The Amazon rainforest, often called the “lungs of the Earth” for absorbing vast CO₂ and producing oxygen, faces a potential tipping point where large-scale dieback transforms dense forest into degraded savanna. Recent 2025 studies warn this could begin in the 21st century under high-emission scenarios, with projections of up to 38% forest loss by 2100—exceeding the 20-25% threshold for irreversible collapse. While deforestation rates fell 11% in Brazil’s Amazon (to ~5,796 km²) in the year to July 2025, ongoing pressures from climate change, fires, and land-use could push the system past recovery.

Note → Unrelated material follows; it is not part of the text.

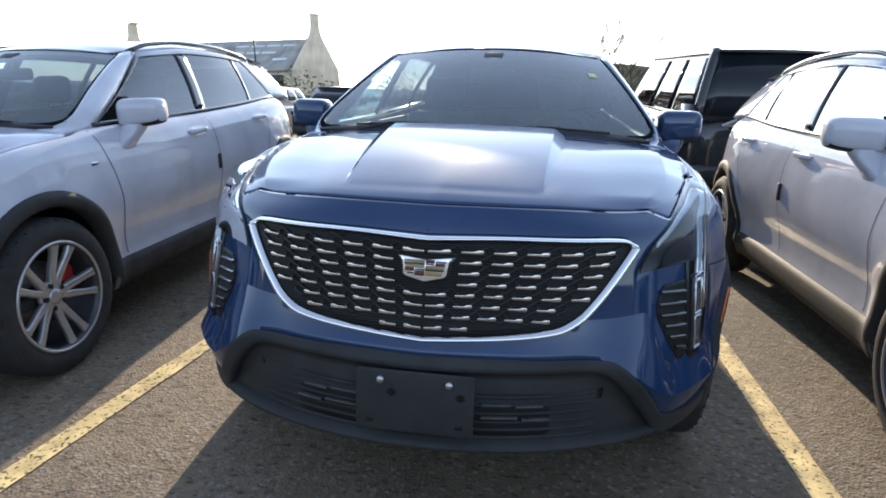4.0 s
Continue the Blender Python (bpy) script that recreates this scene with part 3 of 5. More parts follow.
def grille(car, bright):
    xs = [0.535 * math.sin(math.pi / 2 * i / 26) for i in range(27)]
    xs = [-x for x in xs[:0:-1]] + xs
    P = [[tuple(on_skin(x, lerp(g_bot(abs(x)), g_top(abs(x)), j / 12), 0)[0]) for j in range(13)] for x in xs]
    g = part("grille", slab(P, 0.003, 0.01), M_GRILLE, car, "black mesh grille with bright bars in a bright frame" if bright else "black mesh grille")
    # surround: top rail, and the side-and-bottom sweep, each a raised strip with a rounded face
    def rail(outline, width, rise):
        pts = [on_skin(x, z, 0) for x, z in outline]
        rows = []
        for i, (p, n) in enumerate(pts):
            t = (pts[min(i + 1, len(pts) - 1)][0] - pts[max(i - 1, 0)][0]).normalized()
            b = n.cross(t).normalized()
            w = width(i / (len(pts) - 1)) / 2
            up = b.z if abs(b.z) > 0.2 else (0.9 if b.y * 1 > 0 else -0.9) * 0.5
            rows.append([tuple(p + b * w * k + n * (h * (1 - 0.42 * k * up))) for k, h in ((-1, 0.0), (-1, rise * .8), (-.8, rise), (.0, rise * 1.05), (.8, rise), (1, rise * .8), (1, 0.0))])
        return sheet(rows)
    top = [(x, g_top(abs(x)) + 0.0005) for x in (-0.547 + 1.094 * i / 90 for i in range(91))]
    xs2 = [0.549 * math.sin(math.pi / 2 * i / 44) for i in range(45)]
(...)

Current Pressures and Projections
Deforestation slowed in 2025 under stricter enforcement, but fires surged amid drought. Models from CMIP6 (informing IPCC) project dieback starting this century if temperatures exceed ~32°C annually with precipitation below ~1,394 mm/year—conditions plausible under SSP5-8.5. A December 2025 PNAS study estimates 38% loss by 2100 from dual climate/land-use stress, crossing the critical threshold.
Consequences of Collapse
Dieback flips the Amazon from carbon sink to source, releasing billions of tons CO₂ and amplifying warming. Biodiversity plummets (1M+ species at risk), regional rainfall drops (affecting agriculture), and global oxygen/cooling services vanish. Savanna states lock in drier, fire-prone cycles.
Progress in 2025 offers hope—deforestation down, enforcement up—but high-emission paths risk the tipping point by mid-century.
Is the Amazon’s dieback inevitable, or can aggressive mitigation pull it back? The threshold approaches faster than models once predicted.